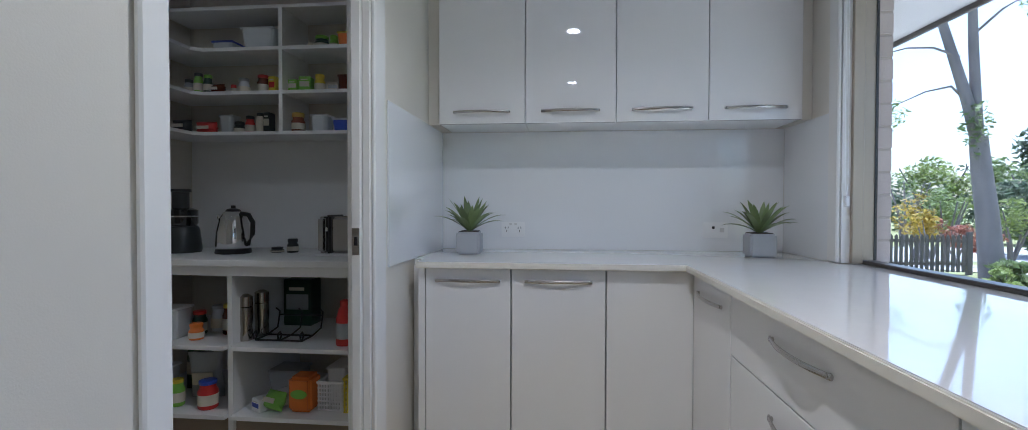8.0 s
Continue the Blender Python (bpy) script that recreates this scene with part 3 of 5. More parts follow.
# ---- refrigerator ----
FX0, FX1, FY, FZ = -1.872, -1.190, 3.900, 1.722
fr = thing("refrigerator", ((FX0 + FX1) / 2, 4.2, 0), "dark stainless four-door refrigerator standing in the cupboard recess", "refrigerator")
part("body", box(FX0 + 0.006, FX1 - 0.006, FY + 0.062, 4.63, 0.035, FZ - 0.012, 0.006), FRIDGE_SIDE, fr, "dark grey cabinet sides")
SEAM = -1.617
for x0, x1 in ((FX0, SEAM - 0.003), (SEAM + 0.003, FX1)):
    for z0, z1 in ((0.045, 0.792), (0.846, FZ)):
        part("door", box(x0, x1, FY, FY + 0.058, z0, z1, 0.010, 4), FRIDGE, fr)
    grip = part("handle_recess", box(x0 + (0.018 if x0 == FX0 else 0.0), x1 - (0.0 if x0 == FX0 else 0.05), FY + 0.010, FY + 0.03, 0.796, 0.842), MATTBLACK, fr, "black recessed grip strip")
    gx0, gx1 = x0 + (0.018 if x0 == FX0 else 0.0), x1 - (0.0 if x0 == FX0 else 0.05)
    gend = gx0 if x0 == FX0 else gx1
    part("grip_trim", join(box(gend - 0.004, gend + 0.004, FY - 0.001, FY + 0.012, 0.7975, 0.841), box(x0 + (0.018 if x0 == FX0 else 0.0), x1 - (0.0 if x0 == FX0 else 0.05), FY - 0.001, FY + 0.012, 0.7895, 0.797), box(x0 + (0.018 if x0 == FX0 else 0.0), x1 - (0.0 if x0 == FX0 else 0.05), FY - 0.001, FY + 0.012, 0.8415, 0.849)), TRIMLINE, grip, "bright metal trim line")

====

● Problem statement:
Quote the material in full and exactly; do not carry over its pictures.

● Answer to the task:
8.0 s
Continue the Blender Python (bpy) script that recreates this scene with part 3 of 5. More parts follow.
# ---- refrigerator ----
FX0, FX1, FY, FZ = -1.872, -1.190, 3.900, 1.722
fr = thing("refrigerator", ((FX0 + FX1) / 2, 4.2, 0), "dark stainless four-door refrigerator standing in the cupboard recess", "refrigerator")
part("body", box(FX0 + 0.006, FX1 - 0.006, FY + 0.062, 4.63, 0.035, FZ - 0.012, 0.006), FRIDGE_SIDE, fr, "dark grey cabinet sides")
SEAM = -1.617
for x0, x1 in ((FX0, SEAM - 0.003), (SEAM + 0.003, FX1)):
    for z0, z1 in ((0.045, 0.792), (0.846, FZ)):
        part("door", box(x0, x1, FY, FY + 0.058, z0, z1, 0.010, 4), FRIDGE, fr)
    grip = part("handle_recess", box(x0 + (0.018 if x0 == FX0 else 0.0), x1 - (0.0 if x0 == FX0 else 0.05), FY + 0.010, FY + 0.03, 0.796, 0.842), MATTBLACK, fr, "black recessed grip strip")
    gx0, gx1 = x0 + (0.018 if x0 == FX0 else 0.0), x1 - (0.0 if x0 == FX0 else 0.05)
    gend = gx0 if x0 == FX0 else gx1
    part("grip_trim", join(box(gend - 0.004, gend + 0.004, FY - 0.001, FY + 0.012, 0.7975, 0.841), box(x0 + (0.018 if x0 == FX0 else 0.0), x1 - (0.0 if x0 == FX0 else 0.05), FY - 0.001, FY + 0.012, 0.7895, 0.797), box(x0 + (0.018 if x0 == FX0 else 0.0), x1 - (0.0 if x0 == FX0 else 0.05), FY - 0.001, FY + 0.012, 0.8415, 0.849)), TRIMLINE, grip, "bright metal trim line")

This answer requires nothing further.